Hace cuatro años, Ermelinda y su familia obtuvieron una casa en Cochabamba y Lima. Su caso es emblemático. Oriunda del norte santafesino, llegó a vivir un año en una casilla de chapa cuando no pudo pagar más alquiler. "Entrar al plan nos cambió la vida", resume. Su esposo sí tiene empleo estable, lo que les permitió incorporar constantes mejoras en la casa y pagar las cuotas rigurosamente. El valor del "progreso" es eje en la planificación de su presupuesto; los de "higiene" y "belleza", en el ordenamiento del espacio familiar.
Un perfil similar muestra la casa de Roxana, de barrio Deliot. Resplandeciente, con flamantes alacenas "mandadas a hacer" y evidente valoración de la decoración hogareña. Desde que su esposo consiguió trabajo, pagan puntualmente la cuota y los servicios. Para reforzar el presupuesto, ella montó una granja que está separada por un tabique del comedor.
Los avatares de su infancia la hicieron recalar temporariamente en la casa de unos tíos en un asentamiento precario, así que sabe de qué se salvó. "Fue una experiencia malísima, muy fea", recuerda, por lo que no se cansa de dar "gracias a Dios" porque "salir de la villa cambia la vida".

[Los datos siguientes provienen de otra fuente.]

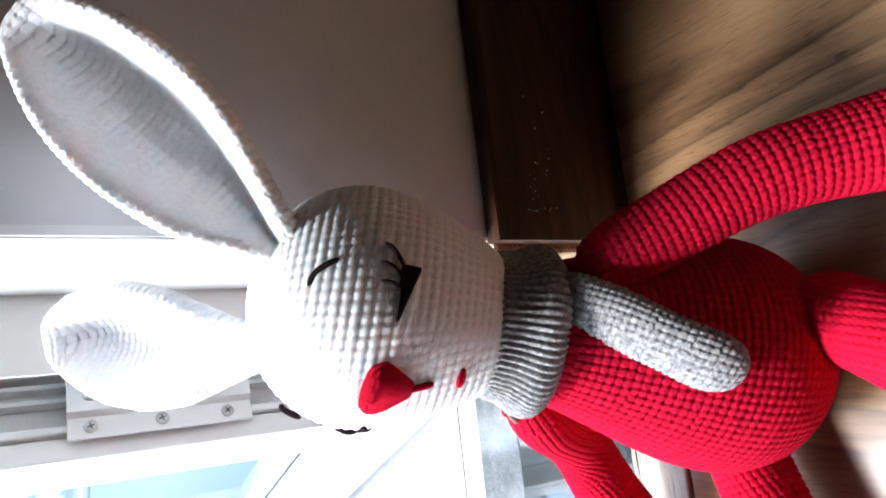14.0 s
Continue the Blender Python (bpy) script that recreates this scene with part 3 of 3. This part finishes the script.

En la recorrida eso se hace evidente. Paguen las cuotas o no, casi todos agradecen a su suerte. Las casas se ven bien, conservadas, y cada cual les pone lo que puede. Los nenes están mucho más limpios que en la villa. Es que ahora tienen baño y adentro no llueve. Y, al menos por lo que vio, La Capital da fe de que el asado no se hace con parquet.